__Task brief__: Your output is the lines from the first one to the one containing "q.make_compatible(carried.rotation_quaternion)", repeated exactly, with images left out.

_ _ _

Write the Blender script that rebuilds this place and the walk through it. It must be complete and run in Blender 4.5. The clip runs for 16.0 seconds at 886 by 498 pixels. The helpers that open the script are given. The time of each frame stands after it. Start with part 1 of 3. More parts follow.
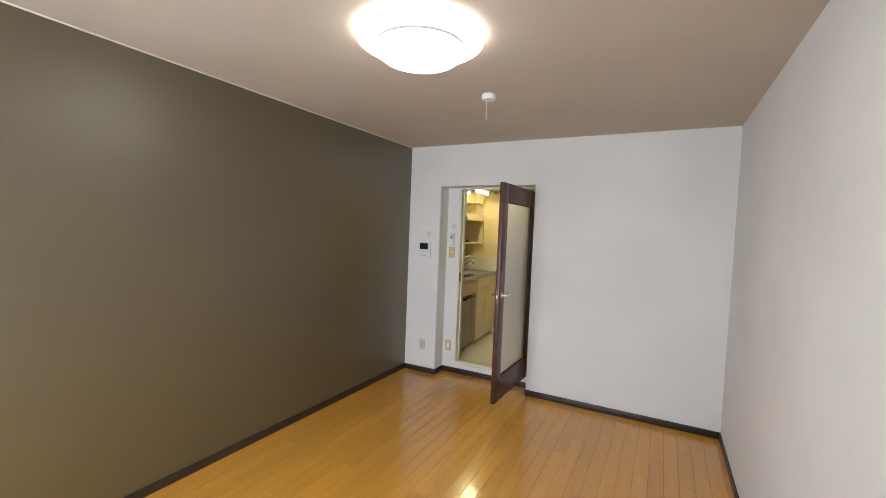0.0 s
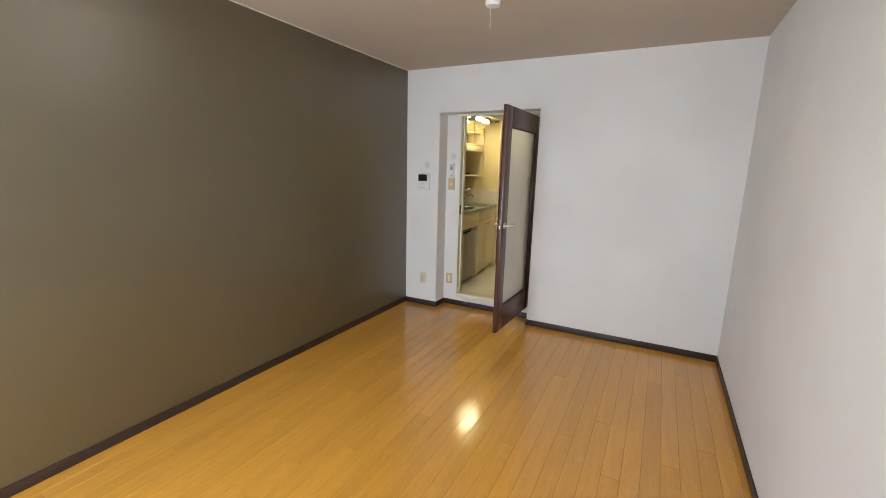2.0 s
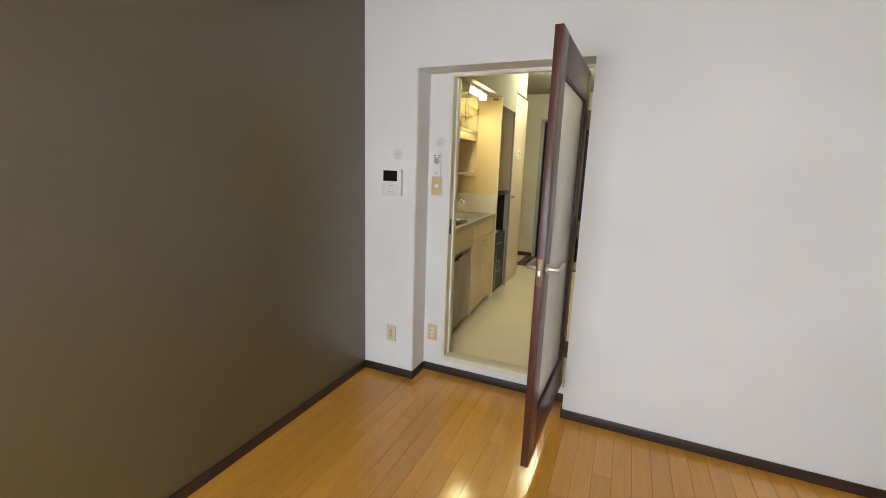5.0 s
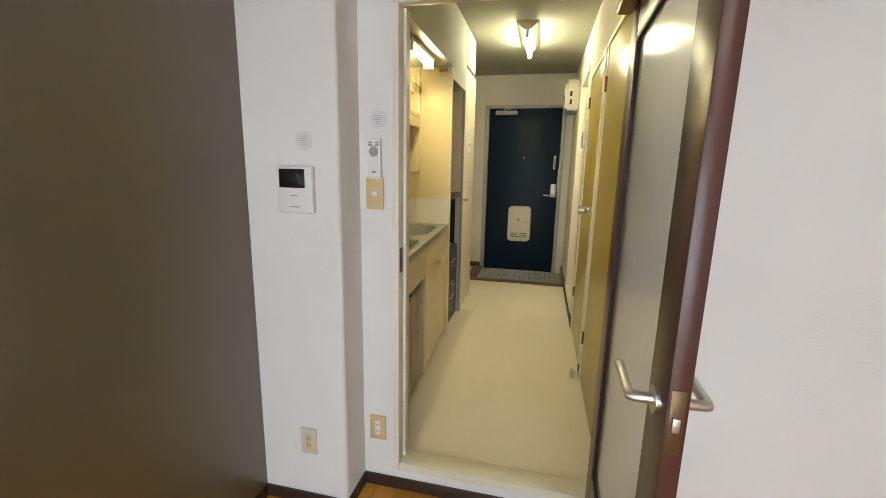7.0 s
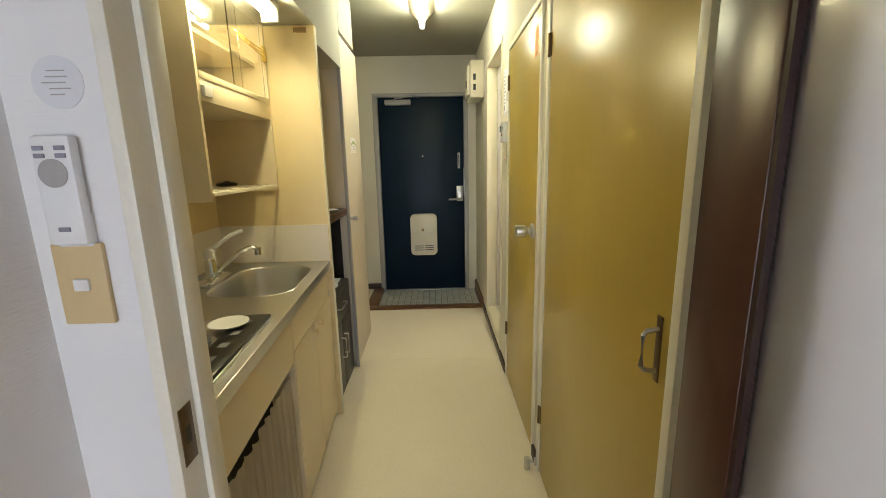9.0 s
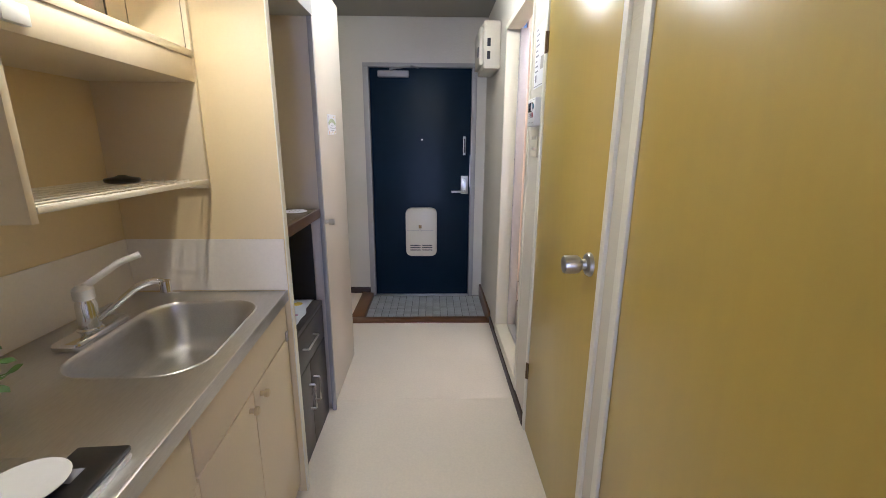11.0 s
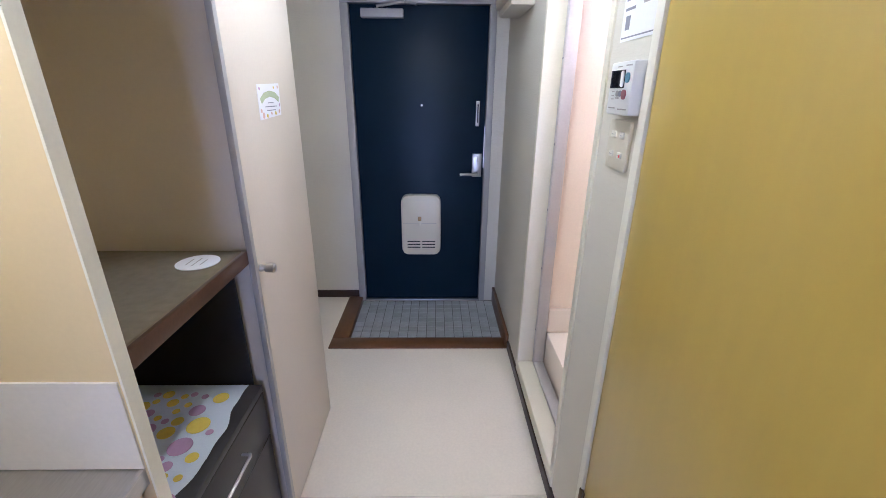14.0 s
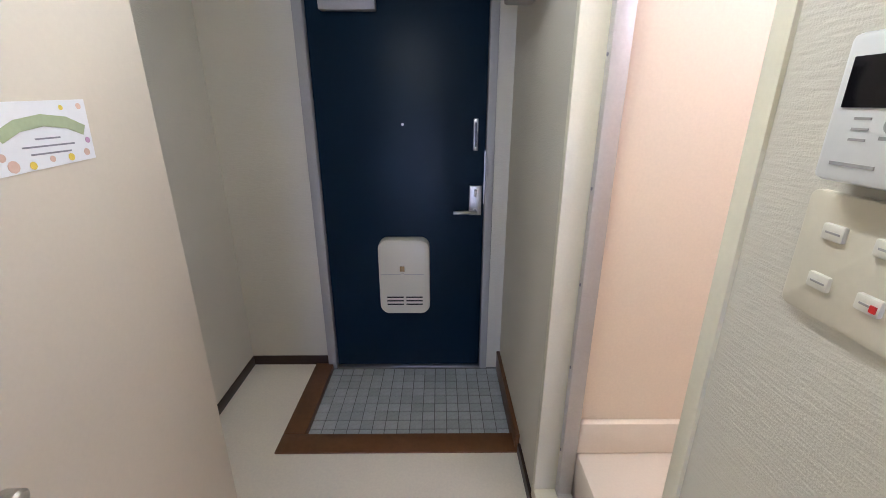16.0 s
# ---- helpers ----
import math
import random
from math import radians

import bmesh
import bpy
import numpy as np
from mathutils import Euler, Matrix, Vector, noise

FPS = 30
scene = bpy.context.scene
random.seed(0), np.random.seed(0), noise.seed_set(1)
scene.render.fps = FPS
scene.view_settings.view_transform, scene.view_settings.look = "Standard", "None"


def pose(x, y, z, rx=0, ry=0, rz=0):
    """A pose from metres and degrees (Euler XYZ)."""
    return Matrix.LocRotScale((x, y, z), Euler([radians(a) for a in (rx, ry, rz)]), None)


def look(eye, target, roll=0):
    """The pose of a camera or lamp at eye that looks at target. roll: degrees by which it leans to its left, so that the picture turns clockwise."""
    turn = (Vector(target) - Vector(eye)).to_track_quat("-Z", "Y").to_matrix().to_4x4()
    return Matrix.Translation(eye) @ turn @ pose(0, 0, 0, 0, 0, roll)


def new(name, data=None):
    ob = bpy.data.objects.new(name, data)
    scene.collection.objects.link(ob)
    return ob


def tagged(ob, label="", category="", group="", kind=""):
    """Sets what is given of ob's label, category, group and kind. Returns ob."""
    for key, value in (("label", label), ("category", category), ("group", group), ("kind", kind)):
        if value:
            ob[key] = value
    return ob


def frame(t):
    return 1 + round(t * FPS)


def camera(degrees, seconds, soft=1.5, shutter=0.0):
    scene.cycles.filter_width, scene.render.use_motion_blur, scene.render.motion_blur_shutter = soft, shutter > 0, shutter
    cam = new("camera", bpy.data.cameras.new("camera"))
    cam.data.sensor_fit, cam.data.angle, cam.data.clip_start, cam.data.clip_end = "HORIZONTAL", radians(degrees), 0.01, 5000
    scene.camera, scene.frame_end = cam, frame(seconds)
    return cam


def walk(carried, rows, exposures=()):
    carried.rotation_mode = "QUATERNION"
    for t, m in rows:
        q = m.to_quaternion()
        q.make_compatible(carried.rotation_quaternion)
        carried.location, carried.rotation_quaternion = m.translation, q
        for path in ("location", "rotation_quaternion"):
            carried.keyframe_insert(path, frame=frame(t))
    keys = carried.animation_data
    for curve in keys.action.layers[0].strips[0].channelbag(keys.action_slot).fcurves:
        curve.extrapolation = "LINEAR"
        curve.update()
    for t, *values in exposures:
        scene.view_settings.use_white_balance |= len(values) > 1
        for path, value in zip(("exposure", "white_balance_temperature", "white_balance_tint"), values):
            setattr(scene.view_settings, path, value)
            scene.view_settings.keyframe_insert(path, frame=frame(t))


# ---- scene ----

_ _ _

__Solution for this exercise__:
Write the Blender script that rebuilds this place and the walk through it. It must be complete and run in Blender 4.5. The clip runs for 16.0 seconds at 886 by 498 pixels. The helpers that open the script are given. The time of each frame stands after it. Start with part 1 of 3. More parts follow.
0.0 s
2.0 s
5.0 s
7.0 s
9.0 s
11.0 s
14.0 s
16.0 s
# ---- helpers ----
import math
import random
from math import radians

import bmesh
import bpy
import numpy as np
from mathutils import Euler, Matrix, Vector, noise

FPS = 30
scene = bpy.context.scene
random.seed(0), np.random.seed(0), noise.seed_set(1)
scene.render.fps = FPS
scene.view_settings.view_transform, scene.view_settings.look = "Standard", "None"


def pose(x, y, z, rx=0, ry=0, rz=0):
    """A pose from metres and degrees (Euler XYZ)."""
    return Matrix.LocRotScale((x, y, z), Euler([radians(a) for a in (rx, ry, rz)]), None)


def look(eye, target, roll=0):
    """The pose of a camera or lamp at eye that looks at target. roll: degrees by which it leans to its left, so that the picture turns clockwise."""
    turn = (Vector(target) - Vector(eye)).to_track_quat("-Z", "Y").to_matrix().to_4x4()
    return Matrix.Translation(eye) @ turn @ pose(0, 0, 0, 0, 0, roll)


def new(name, data=None):
    ob = bpy.data.objects.new(name, data)
    scene.collection.objects.link(ob)
    return ob


def tagged(ob, label="", category="", group="", kind=""):
    """Sets what is given of ob's label, category, group and kind. Returns ob."""
    for key, value in (("label", label), ("category", category), ("group", group), ("kind", kind)):
        if value:
            ob[key] = value
    return ob


def frame(t):
    return 1 + round(t * FPS)


def camera(degrees, seconds, soft=1.5, shutter=0.0):
    scene.cycles.filter_width, scene.render.use_motion_blur, scene.render.motion_blur_shutter = soft, shutter > 0, shutter
    cam = new("camera", bpy.data.cameras.new("camera"))
    cam.data.sensor_fit, cam.data.angle, cam.data.clip_start, cam.data.clip_end = "HORIZONTAL", radians(degrees), 0.01, 5000
    scene.camera, scene.frame_end = cam, frame(seconds)
    return cam


def walk(carried, rows, exposures=()):
    carried.rotation_mode = "QUATERNION"
    for t, m in rows:
        q = m.to_quaternion()
        q.make_compatible(carried.rotation_quaternion)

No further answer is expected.